> _TASK PROMPT_
From the data that follows, print exactly the lines starting at the one containing "for t, *values" and ending at the one containing "scene.view_settings.keyframe_insert(path, frame=frame(t))"; include both of them and nothing more.

··· THE RECORDS

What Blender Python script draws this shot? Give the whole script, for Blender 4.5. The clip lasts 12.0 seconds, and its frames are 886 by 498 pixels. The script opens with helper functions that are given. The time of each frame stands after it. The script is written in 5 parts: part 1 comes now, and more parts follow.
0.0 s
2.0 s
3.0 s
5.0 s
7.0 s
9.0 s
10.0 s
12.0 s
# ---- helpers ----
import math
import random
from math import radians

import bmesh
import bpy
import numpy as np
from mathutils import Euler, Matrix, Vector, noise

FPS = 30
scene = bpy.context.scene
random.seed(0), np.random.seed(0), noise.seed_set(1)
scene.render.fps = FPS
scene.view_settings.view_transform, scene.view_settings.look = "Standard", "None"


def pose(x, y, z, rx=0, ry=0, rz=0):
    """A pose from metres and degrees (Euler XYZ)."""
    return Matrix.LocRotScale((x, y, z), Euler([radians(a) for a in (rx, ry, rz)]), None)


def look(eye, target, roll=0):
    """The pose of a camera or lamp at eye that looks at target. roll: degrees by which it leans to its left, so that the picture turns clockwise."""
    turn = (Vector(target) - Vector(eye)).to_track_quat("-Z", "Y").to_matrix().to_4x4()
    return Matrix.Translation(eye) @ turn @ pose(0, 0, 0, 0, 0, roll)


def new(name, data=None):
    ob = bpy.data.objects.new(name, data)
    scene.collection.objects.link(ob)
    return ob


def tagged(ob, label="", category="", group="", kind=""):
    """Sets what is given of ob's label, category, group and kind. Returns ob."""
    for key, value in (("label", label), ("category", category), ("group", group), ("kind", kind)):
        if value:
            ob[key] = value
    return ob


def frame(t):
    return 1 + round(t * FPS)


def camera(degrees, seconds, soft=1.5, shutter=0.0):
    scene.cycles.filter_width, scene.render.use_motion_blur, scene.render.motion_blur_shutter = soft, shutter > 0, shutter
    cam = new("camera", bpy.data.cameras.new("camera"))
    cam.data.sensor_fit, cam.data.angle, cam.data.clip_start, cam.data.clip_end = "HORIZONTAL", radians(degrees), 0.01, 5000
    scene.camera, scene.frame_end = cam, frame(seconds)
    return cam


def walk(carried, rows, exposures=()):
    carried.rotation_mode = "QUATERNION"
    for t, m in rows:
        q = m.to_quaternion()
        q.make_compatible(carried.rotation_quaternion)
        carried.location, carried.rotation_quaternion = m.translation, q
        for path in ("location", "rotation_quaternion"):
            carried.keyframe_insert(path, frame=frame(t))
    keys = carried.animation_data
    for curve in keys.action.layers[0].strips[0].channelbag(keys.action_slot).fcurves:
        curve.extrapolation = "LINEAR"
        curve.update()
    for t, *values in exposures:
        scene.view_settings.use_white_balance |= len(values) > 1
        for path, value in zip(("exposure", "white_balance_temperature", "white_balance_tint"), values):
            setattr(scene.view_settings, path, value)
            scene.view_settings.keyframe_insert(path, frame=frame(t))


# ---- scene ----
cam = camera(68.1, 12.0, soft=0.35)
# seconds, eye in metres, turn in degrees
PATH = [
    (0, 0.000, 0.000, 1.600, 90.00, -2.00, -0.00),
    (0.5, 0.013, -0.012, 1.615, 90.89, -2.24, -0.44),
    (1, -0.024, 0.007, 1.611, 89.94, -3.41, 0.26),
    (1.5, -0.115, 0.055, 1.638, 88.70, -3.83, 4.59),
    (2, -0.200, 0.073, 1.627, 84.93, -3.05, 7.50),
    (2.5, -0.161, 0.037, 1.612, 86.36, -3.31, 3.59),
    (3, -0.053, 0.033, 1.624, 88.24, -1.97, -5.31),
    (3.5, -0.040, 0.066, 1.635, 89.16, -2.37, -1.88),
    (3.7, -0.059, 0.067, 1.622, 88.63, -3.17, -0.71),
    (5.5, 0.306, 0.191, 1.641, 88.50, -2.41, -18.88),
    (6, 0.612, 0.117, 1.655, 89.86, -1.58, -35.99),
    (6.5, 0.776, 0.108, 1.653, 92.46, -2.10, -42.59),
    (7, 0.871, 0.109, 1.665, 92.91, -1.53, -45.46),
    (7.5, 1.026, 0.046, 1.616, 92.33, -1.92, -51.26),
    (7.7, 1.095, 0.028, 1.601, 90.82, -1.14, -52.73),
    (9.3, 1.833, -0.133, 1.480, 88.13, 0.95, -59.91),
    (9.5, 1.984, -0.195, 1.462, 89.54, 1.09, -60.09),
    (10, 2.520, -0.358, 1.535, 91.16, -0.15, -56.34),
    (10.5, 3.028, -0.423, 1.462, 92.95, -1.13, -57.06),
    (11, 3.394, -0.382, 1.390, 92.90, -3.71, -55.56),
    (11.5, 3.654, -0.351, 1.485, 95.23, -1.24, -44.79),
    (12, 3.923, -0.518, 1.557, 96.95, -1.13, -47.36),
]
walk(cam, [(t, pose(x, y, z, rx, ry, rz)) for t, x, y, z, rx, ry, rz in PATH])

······
··· THE RECORDS

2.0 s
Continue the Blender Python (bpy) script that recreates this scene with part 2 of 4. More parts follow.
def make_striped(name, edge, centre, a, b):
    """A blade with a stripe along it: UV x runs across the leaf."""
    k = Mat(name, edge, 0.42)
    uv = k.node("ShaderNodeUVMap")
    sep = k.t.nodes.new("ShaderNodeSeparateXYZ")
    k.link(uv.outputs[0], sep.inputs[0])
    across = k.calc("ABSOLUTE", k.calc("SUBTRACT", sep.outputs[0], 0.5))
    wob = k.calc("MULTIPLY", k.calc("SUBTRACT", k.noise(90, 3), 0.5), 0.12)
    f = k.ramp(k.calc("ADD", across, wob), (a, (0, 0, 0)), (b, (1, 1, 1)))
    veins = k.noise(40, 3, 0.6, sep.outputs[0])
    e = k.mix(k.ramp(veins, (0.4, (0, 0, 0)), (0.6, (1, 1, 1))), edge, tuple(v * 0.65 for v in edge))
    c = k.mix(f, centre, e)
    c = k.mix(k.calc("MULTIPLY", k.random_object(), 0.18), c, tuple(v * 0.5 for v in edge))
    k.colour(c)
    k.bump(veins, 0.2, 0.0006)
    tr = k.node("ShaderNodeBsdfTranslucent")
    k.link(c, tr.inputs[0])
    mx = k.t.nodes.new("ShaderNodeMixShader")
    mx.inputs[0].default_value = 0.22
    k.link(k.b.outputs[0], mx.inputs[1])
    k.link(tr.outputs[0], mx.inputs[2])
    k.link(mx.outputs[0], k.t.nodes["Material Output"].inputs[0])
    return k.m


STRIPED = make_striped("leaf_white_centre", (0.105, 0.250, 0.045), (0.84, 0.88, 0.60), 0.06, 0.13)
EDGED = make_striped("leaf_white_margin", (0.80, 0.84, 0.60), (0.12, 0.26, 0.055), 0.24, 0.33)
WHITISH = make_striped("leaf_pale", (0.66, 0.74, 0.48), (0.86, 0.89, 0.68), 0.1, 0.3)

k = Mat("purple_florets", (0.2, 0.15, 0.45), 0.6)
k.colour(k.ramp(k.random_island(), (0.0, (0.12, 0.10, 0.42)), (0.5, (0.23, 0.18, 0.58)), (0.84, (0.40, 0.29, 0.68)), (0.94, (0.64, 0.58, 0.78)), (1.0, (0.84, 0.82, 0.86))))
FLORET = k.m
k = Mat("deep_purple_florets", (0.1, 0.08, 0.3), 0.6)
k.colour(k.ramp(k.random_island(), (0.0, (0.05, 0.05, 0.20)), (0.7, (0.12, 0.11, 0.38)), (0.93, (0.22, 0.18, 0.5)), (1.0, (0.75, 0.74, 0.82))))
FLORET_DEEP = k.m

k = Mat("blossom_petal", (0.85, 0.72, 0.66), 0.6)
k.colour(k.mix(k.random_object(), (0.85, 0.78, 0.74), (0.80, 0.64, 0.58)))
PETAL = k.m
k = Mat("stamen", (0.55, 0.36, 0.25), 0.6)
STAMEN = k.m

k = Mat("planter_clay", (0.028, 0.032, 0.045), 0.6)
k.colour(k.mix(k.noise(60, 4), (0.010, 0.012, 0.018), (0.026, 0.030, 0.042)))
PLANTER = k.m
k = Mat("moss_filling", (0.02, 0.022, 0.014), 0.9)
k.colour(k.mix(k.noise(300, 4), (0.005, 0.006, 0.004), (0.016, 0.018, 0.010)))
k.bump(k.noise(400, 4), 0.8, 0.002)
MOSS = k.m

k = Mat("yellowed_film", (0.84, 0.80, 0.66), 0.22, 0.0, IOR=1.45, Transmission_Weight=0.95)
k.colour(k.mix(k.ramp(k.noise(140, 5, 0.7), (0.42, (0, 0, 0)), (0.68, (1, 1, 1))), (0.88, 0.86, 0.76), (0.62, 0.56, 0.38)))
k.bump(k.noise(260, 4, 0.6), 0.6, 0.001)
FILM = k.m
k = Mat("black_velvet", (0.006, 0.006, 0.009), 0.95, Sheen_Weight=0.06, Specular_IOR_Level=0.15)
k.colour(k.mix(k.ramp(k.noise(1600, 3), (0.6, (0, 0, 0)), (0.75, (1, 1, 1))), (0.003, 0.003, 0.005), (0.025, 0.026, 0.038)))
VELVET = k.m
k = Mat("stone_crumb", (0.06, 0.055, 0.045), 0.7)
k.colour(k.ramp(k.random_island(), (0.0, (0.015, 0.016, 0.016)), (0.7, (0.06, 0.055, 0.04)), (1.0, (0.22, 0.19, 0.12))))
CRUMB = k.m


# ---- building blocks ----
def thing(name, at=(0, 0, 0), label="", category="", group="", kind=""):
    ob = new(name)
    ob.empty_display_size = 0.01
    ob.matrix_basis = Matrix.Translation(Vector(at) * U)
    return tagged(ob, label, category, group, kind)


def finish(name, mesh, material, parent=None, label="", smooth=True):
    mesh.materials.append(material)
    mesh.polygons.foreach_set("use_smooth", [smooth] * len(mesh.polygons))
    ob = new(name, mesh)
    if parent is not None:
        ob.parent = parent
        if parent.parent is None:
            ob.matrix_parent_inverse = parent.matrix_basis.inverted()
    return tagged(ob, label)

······
··· THE RECORDS

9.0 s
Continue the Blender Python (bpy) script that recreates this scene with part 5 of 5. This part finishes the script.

······

> _EXERCISE RESPONSE_
    for t, *values in exposures:
        scene.view_settings.use_white_balance |= len(values) > 1
        for path, value in zip(("exposure", "white_balance_temperature", "white_balance_tint"), values):
            setattr(scene.view_settings, path, value)
            scene.view_settings.keyframe_insert(path, frame=frame(t))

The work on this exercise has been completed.